Stonecrest, Georgia even offered to cannibalize itself, to give Bezos the chance to become mayor of a 345 acre annex that would be known as “Amazon, Georgia.”
Note that these maneuvers–what Tracey Kaye calls “corporate seduction” via tax and other incentives–are not new. But as they accelerate, they mark a faster transfer of power from state to corporate actors. The mayors are in a weakened position because their tax revenues are not high enough to support high quality municipal services, and now they’re succoring a corporate actor with a long history of fighting to push taxation even lower. Similarly, the more online buyers and sellers are relying on Amazon to do their bidding or settle their disputes, the less power they have relative to Amazon itself. They are less like arms-length transactors with the company, than they are like subjects of a despot, whose many roles include consumer and anti-fraud protection.

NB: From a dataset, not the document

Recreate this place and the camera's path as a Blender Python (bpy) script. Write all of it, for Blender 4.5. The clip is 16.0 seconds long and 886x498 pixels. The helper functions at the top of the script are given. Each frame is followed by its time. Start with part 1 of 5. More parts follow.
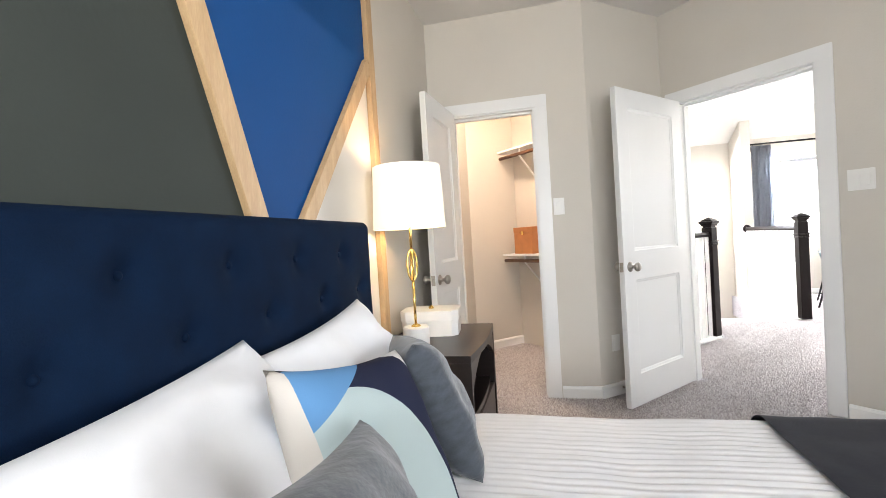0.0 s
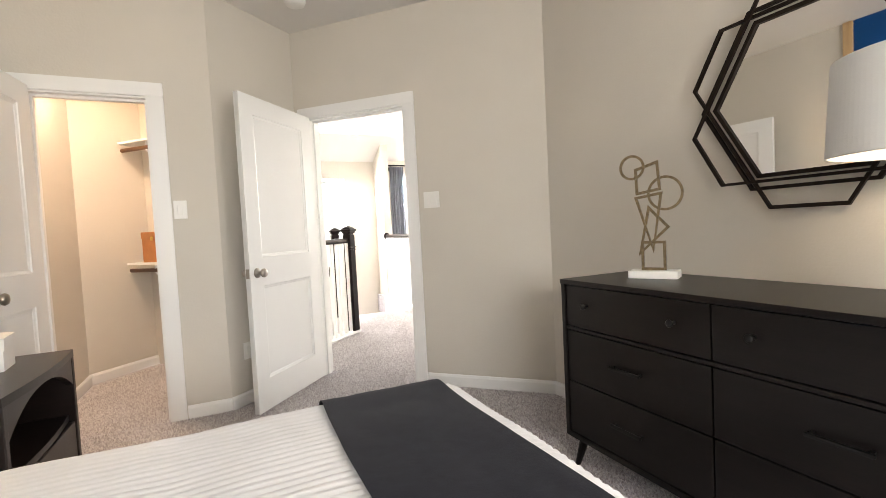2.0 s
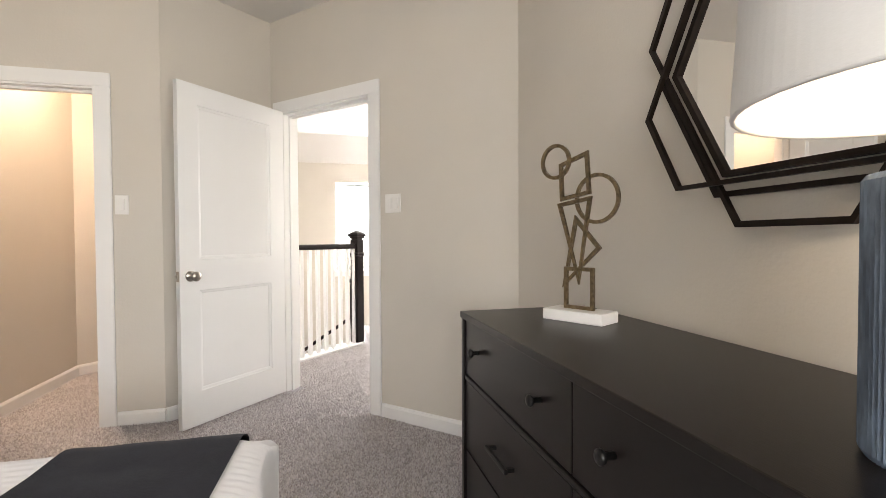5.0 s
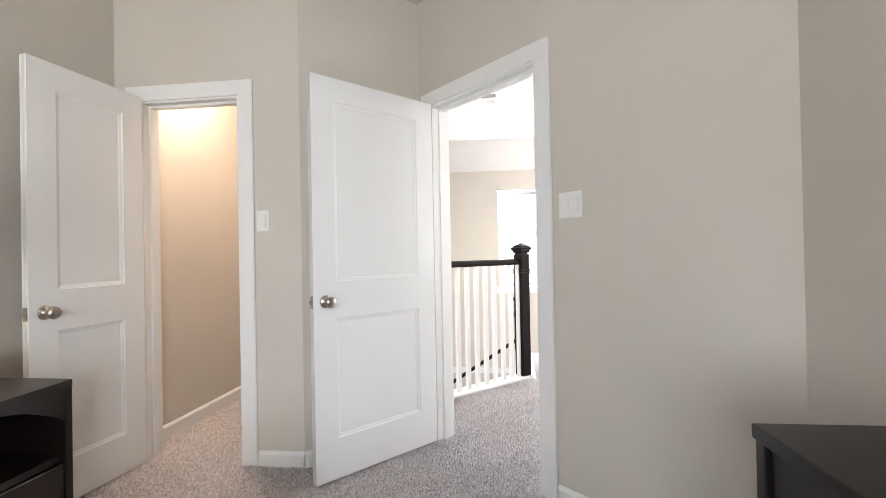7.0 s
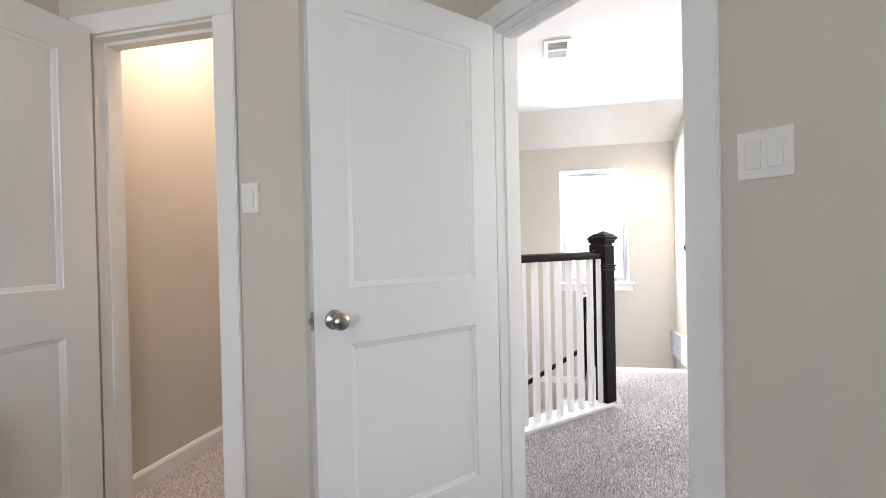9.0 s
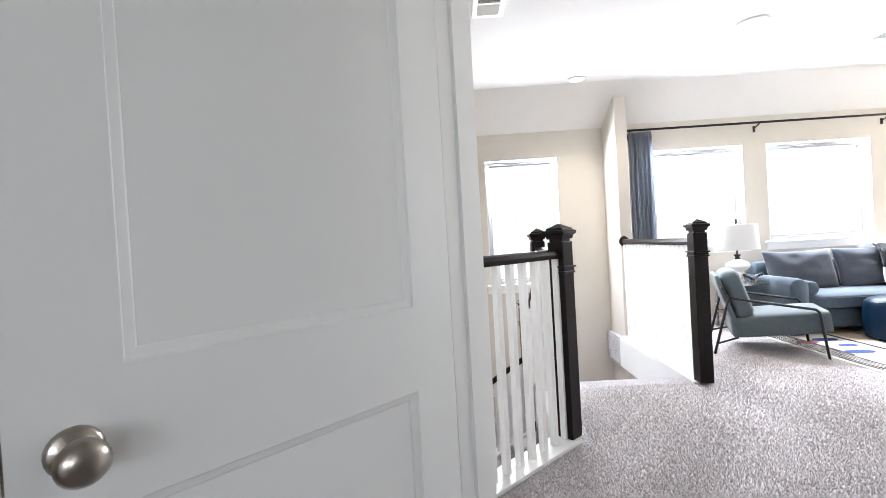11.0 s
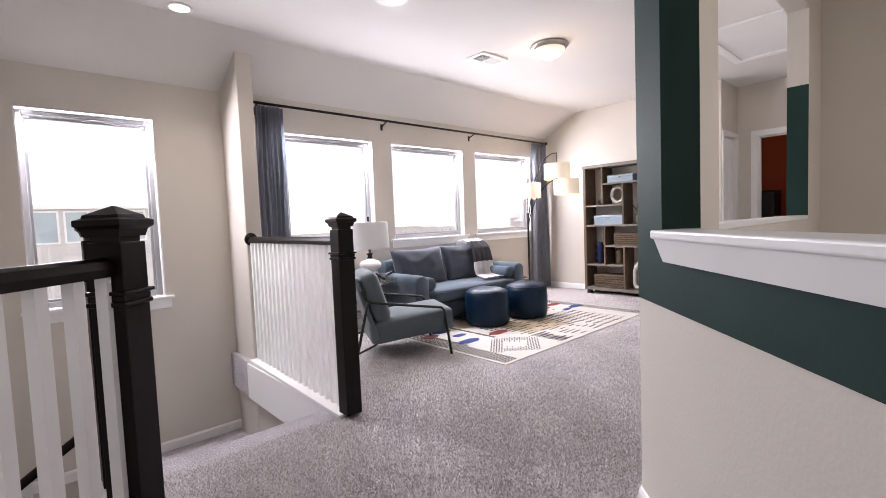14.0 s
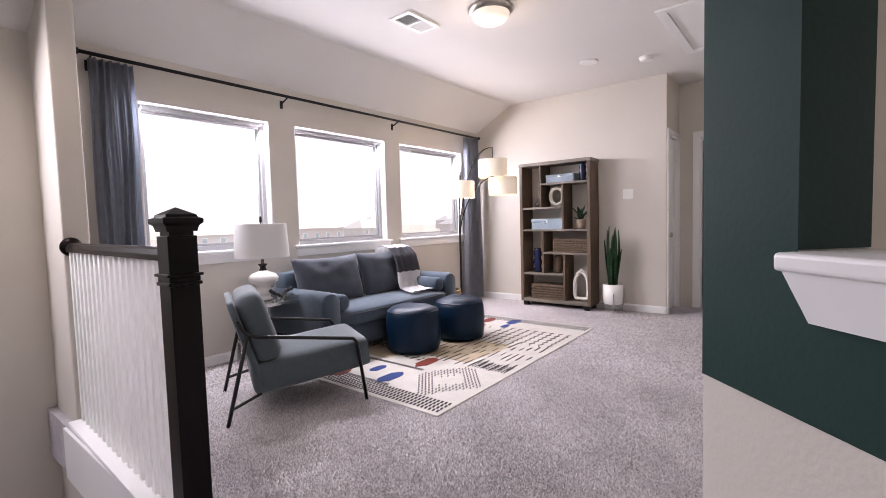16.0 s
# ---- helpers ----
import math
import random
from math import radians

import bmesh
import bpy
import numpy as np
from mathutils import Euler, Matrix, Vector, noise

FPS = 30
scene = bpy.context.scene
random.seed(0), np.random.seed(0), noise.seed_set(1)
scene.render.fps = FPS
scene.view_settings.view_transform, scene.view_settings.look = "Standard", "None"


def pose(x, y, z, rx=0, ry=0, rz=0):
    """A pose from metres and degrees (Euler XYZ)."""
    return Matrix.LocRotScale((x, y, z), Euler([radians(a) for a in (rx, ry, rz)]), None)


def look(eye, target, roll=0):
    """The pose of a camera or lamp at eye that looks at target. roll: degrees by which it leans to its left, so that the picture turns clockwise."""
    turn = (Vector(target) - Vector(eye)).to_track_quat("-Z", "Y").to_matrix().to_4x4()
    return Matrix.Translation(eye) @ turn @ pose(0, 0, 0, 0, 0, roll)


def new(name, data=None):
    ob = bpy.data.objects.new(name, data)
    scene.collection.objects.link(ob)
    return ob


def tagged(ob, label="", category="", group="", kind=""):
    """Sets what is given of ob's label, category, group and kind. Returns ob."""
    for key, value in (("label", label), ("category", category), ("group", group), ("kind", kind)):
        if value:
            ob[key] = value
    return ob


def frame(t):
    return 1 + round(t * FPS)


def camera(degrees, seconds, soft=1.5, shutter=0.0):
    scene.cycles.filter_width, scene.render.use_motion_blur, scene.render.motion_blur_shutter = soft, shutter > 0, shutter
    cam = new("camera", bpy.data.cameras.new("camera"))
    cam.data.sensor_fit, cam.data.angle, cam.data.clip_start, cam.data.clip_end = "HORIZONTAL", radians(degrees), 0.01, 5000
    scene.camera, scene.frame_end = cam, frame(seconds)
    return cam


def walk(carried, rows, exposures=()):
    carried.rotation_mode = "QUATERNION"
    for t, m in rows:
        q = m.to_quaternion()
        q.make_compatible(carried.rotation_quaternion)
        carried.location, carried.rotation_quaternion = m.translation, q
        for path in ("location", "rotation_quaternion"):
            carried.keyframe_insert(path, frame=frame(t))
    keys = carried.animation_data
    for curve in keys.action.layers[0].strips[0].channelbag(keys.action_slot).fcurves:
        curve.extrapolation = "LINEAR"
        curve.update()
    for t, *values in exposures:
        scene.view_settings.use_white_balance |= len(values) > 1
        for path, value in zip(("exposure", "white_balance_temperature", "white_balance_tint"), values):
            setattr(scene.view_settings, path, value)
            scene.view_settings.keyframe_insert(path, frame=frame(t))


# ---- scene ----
cam = camera(88.1, 16.0, 0.6)
PATH = [
    (0, (-0.113, 0.113, 1.138), (-0.583, 2.056, 1.1), -3.5),
    (0.5, (-0.057, 0.114, 1.137), (-0.117, 2.112, 1.082), -3.0),
    (1, (0.018, 0.103, 1.134), (0.309, 2.081, 1.063), -2.8),
    (1.5, (0.102, 0.08, 1.128), (0.713, 1.982, 1.045), -2.7),
    (2, (0.219, 0.065, 1.124), (1.05, 1.882, 1.033), -2.9),
    (2.5, (0.398, 0.051, 1.116), (1.36, 1.802, 1.027), -2.9),
    (3, (0.548, 0.045, 1.114), (1.571, 1.761, 1.025), -2.9),
    (5.5, (1.193, 0.404, 1.109), (1.488, 2.382, 1.078), -0.2),
    (6, (1.177, 0.6, 1.125), (1.328, 2.594, 1.111), -0.8),
    (6.5, (1.172, 0.788, 1.132), (1.129, 2.788, 1.139), -1.2),
    (7, (1.195, 1.004, 1.131), (0.957, 2.99, 1.147), -1.1),
    (7.5, (1.199, 1.205, 1.136), (0.816, 3.168, 1.135), -1.0),
    (8, (1.144, 1.416, 1.129), (0.694, 3.364, 1.116), -1.1),
    (10.5, (0.867, 2.43, 1.136), (0.616, 4.414, 1.112), -2.8),
    (11, (0.84, 2.627, 1.134), (0.773, 4.625, 1.107), -3.3),
    (11.5, (0.839, 2.83, 1.142), (0.991, 4.823, 1.099), -3.4),
    (12, (0.858, 3.017, 1.127), (1.367, 4.95, 1.061), -3.3),
    (12.5, (0.88, 3.211, 1.132), (1.717, 5.026, 1.045), -3.3),
    (13, (0.971, 3.36, 1.122), (2.056, 5.037, 1.015), -3.0),
    (13.5, (1.132, 3.5, 1.123), (2.331, 5.097, 1.012), -2.9),
    (14, (1.223, 3.637, 1.122), (2.56, 5.119, 1.004), -2.3),
    (14.5, (1.368, 3.812, 1.116), (2.827, 5.174, 0.99), -2.3),
    (15, (1.523, 3.98, 1.125), (3.059, 5.254, 0.997), -2.2),
    (15.5, (1.719, 4.11, 1.124), (3.268, 5.369, 1.001), -1.9),
    (16, (1.886, 4.25, 1.127), (3.445, 5.496, 1.007), -1.6),
]
EXPOSURES = [(0, 3.18, 6450, 10), (0.5, 3.06, 6850, 10), (1.5, 3.1, 7400, 12), (2.3, 3.16, 6900, 11), (3, 3.12, 6550, 10), (5.5, 3.1, 7100, 13), (6.5, 3.12, 6500, 11), (8, 2.92, 6350, 11), (10.5, 2.38, 6200, 10), (12.0, 2.02, 6300, 11), (12.8, 1.62, 6500, 12), (13.5, 1.34, 6550, 18), (14.5, 1.14, 6550, 22), (16, 0.98, 6550, 24)]
walk(cam, [(t, look(eye, target, roll)) for t, eye, target, roll in PATH], EXPOSURES)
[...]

Even the federal government may soon privatize critical procurement functions, relying on Amazon’s giantism to extract deals that the Defense Department is itself unable to demand. Procurement premised on public purpose could contribute to a Green New Deal. When it is, instead, premised merely on the cheapest cost, it’s an open invitation to continue the same unethical sourcing that has plagued so much government purchasing.
Solutions to Amazon’s power will, no doubt, be hard to advance as a political matter—consumers like 2-day deliveries. But understanding the bigger picture here is a first step. Political economy clarifies the stakes of Amazon’s increasing power over commerce. We are not simply addressing dyadic transactions of individual consumers and merchants. Data access asymmetries will disadvantage each of them (and advantage Amazon as the middleman) for years to come. Nor can we consider that power imbalance in isolation from the way Amazon pits cities against one another. Mastery of political dynamics is just as important to the firm’s success as any technical or business acumen. And only political organization can stop its functional sovereignties from further undermining the territorial governance at the heart of democracy.